▸ What is being asked
Which lines hold the word "noise"? Copy each of them.

▸ Data segment
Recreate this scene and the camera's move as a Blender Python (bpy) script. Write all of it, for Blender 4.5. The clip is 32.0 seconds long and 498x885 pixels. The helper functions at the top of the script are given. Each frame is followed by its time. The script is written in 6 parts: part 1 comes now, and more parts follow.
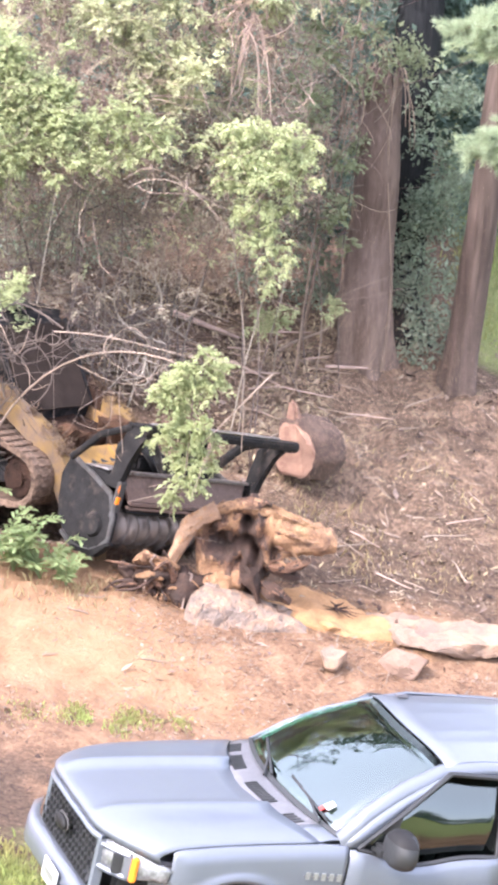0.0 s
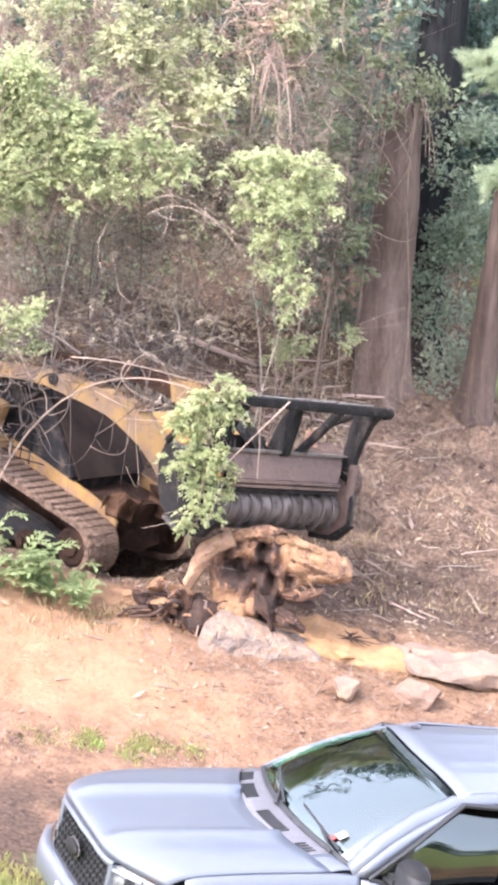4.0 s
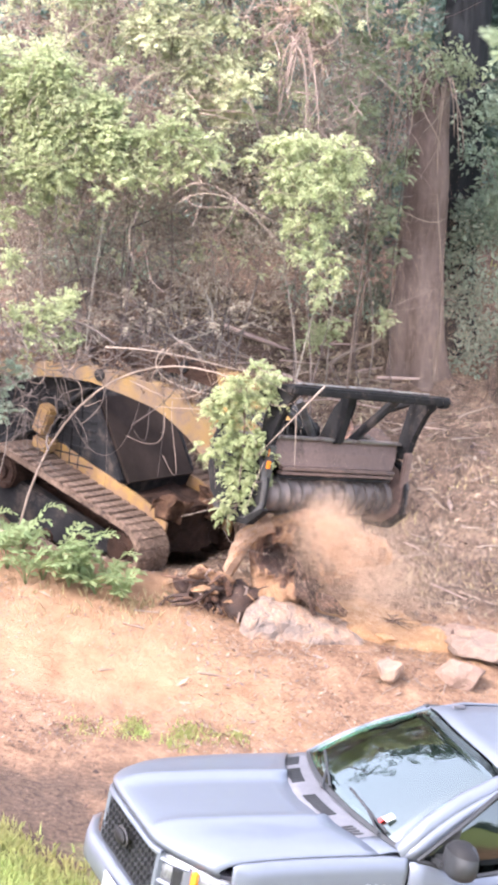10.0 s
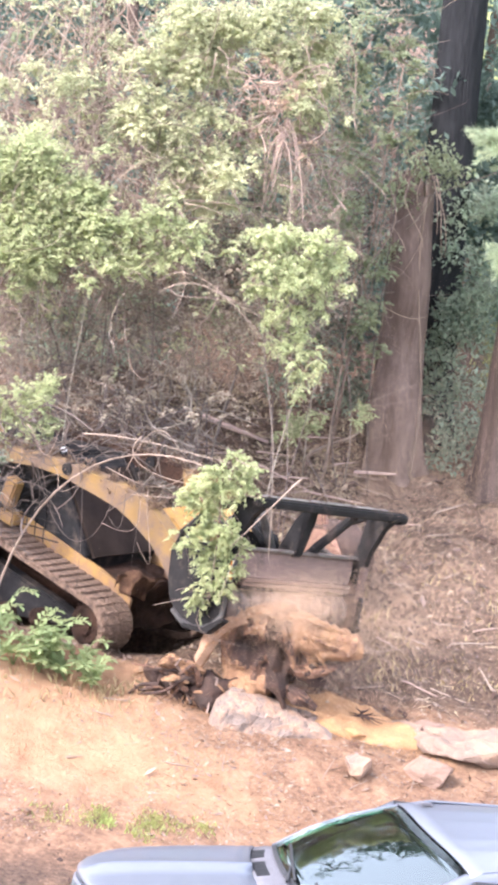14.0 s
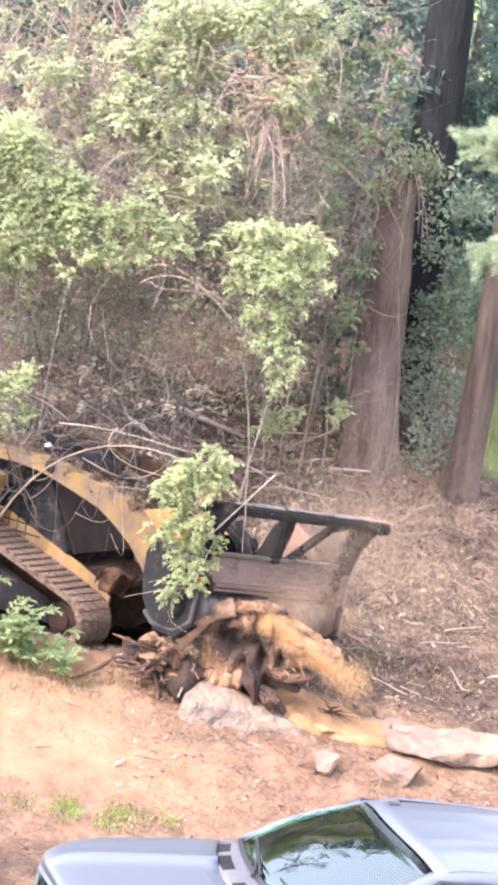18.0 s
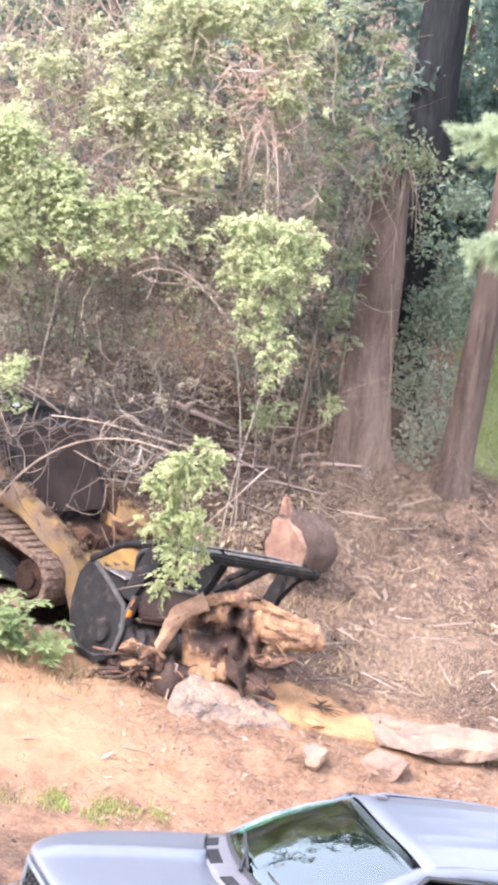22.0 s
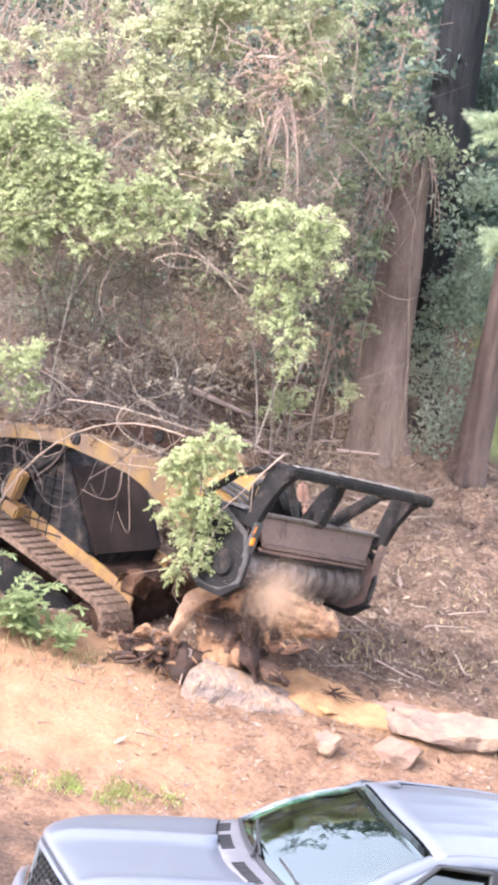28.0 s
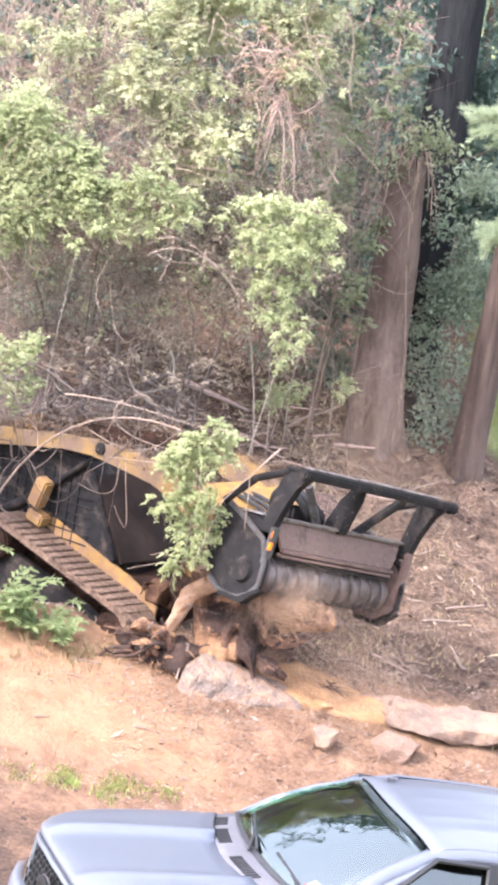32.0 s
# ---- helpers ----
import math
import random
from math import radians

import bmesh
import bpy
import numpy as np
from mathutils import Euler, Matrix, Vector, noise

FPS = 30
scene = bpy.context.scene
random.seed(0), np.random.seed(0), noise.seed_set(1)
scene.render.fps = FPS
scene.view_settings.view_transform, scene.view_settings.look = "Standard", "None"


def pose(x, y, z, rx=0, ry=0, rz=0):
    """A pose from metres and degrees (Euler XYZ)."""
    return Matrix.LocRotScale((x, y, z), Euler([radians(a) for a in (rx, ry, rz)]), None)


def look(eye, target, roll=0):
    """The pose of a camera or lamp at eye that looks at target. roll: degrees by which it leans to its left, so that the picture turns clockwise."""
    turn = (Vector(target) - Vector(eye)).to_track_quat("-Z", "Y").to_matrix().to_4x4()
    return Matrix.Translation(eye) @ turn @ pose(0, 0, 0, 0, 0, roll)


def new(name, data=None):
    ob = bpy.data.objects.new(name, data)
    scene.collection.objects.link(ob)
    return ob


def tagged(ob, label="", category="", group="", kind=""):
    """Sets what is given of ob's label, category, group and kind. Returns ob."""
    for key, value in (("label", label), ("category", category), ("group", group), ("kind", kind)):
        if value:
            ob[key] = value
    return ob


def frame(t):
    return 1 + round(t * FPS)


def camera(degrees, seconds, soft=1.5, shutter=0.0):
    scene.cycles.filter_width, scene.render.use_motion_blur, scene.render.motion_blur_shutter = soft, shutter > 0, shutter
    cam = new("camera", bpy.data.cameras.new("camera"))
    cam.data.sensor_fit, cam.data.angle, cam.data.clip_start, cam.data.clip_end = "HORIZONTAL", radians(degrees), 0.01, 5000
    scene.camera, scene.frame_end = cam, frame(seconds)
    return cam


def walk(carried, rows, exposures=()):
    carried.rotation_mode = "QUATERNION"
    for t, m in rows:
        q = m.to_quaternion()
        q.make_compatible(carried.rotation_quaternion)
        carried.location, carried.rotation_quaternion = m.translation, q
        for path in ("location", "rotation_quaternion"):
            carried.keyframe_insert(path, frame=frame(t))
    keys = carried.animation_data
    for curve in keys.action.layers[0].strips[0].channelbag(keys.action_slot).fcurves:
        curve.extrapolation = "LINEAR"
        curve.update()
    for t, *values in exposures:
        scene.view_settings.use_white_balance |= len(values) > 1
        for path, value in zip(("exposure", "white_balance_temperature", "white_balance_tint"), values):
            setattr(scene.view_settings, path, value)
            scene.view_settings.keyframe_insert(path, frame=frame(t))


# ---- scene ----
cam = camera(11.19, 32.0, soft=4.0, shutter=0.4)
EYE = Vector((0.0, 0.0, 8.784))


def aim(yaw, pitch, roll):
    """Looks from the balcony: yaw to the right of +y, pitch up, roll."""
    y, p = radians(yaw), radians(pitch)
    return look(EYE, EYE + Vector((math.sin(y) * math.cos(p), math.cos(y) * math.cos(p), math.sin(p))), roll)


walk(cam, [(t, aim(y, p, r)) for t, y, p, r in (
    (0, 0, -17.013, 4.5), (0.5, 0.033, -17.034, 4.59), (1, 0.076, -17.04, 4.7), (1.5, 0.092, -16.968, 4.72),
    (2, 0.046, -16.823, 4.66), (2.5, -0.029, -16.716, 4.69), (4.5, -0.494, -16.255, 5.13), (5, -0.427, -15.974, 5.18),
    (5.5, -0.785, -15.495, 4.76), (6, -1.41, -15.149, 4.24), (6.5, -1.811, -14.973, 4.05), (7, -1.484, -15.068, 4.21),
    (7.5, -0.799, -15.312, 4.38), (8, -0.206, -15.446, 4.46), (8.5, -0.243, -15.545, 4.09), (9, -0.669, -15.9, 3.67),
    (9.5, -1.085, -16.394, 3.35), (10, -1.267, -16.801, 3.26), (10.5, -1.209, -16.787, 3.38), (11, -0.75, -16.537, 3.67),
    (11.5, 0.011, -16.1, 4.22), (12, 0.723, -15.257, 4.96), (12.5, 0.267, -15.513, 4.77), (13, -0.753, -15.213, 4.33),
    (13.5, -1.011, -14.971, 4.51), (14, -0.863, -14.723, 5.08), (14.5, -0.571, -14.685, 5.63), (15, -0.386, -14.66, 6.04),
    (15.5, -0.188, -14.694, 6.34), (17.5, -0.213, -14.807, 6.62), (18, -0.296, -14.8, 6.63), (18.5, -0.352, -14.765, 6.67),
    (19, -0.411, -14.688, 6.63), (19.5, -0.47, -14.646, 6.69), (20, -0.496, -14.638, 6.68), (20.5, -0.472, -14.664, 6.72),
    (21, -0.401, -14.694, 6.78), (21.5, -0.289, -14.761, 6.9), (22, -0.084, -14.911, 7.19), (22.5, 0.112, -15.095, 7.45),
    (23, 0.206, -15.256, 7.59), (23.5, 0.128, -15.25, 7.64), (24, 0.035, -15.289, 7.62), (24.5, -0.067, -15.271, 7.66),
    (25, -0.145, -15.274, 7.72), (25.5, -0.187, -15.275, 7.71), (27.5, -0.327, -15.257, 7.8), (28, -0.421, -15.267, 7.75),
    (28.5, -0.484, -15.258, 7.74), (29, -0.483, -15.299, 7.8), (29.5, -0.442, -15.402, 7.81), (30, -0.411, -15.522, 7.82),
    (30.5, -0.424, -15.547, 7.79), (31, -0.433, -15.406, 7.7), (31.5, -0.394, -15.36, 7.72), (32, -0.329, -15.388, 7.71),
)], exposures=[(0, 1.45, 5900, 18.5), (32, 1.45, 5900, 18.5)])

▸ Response
from mathutils import Euler, Matrix, Vector, noise
random.seed(0), np.random.seed(0), noise.seed_set(1)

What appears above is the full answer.